1. Sie argumenieren, weil ausgerechent UNESCO und Co. (sprich allerlei internationale und staatliche Institutionen) das Sprachgendern bereits anwenden und es damit global salonfähig machen, dann ist dies ein wissenschaftlich untermauertes "Faktum"? Interessante Vorstellung von Wissenschaftlichkeit!?

2. Sie unterstellen dem Autor eine ideologische Haltung und empfehlen ihm mehr Recherche zu machen. Falls Sie aber mehr als er Recherche machen sollten, dann werden Sie merken - bei Fairness natürlich, was nicht Jedermanns Ding ist -, welche Partei hier Ideologie betreibt... Fall Sie den Artikel zu verstehen versuchen, handelt es sich dabei gerade um eine Kritik an "Ideologischem" Umgang mit dem Phänomen der Sprache bzw. mit der (natürlichen) Sprachentwicklung.

Mehrdad02-02-18

An Sarah:

Generell kann man von allen Sprachen behaupten, dass diese ständigen und langfristig gar erheblichen Veränderungen ausgesetzt sind, d. h. Sprachen könnten auch sogar irgendwann aussterben. Vor diesem Wissen ist also ein grammatischer Abbau des Geschlechts vor etwa 2300 Jahren im vorislamischen Persien nichts Außergewöhnliches.

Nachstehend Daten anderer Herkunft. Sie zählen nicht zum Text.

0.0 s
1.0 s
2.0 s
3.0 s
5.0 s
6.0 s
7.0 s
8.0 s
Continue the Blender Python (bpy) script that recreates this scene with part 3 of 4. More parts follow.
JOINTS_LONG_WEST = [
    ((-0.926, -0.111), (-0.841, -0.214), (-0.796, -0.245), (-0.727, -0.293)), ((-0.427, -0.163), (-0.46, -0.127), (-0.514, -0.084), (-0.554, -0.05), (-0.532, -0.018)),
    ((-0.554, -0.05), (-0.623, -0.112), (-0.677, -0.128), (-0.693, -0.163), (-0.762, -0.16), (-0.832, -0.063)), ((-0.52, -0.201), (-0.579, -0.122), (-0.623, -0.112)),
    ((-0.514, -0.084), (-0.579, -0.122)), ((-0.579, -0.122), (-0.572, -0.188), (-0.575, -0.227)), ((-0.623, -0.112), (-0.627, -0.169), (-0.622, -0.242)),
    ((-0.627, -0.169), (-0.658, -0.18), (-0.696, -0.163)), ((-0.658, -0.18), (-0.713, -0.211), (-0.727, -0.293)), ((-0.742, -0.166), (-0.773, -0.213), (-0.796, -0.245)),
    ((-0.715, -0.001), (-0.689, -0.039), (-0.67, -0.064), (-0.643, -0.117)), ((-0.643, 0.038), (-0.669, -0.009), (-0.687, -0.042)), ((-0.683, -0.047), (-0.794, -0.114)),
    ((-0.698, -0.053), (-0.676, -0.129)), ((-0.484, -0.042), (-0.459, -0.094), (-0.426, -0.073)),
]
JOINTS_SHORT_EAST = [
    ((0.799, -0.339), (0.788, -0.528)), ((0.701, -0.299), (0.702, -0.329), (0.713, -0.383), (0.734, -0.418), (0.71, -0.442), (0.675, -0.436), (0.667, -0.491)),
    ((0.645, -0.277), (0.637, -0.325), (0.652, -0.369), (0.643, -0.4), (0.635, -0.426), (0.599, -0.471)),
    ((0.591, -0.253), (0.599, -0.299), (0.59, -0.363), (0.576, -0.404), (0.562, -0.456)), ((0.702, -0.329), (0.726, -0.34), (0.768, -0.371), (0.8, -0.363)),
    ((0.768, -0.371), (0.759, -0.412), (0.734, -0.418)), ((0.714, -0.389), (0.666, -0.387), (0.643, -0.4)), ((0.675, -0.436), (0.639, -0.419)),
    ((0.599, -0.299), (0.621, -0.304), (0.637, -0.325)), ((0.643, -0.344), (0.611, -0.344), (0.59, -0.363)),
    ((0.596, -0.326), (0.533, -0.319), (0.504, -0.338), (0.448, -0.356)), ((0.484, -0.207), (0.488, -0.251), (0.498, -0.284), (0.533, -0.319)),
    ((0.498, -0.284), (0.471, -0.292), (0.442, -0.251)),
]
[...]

Hinzu kommen die sprachhistorischen und sprachkontaktbezogenen Besonderheiten des Persischen als ein Kontinuum von drei je mehrere Jahrhunderte langen Sprachentwicklungsstufen (Neu-/Mittel-/Altpersisch). Die eigentliche Geschichte des (schriftlich festgehaltenen) Neu- bzw. Gegenwartspersischen, beginnt erst im 9./10. Jhd., während die Vorgängerstufen Altpersisch und Mittelpersisch mit je eigenen Schriften und Literaturen zwar rein linguistisch gesehen damit verwandt sind, aber für die heutigen Sprecher des Persischen kaum verständlich sind und in diesem Sinne als eigene Sprachen mit zum Teil eigenspezifischen grammatischen Merkmalen gelten können.

Martin19-02-18

@Mehrad - die Veränderung von Sprache erfolgt i.d. Regel aber durch die Menschen selbst und wird nicht von oben herab verordnet.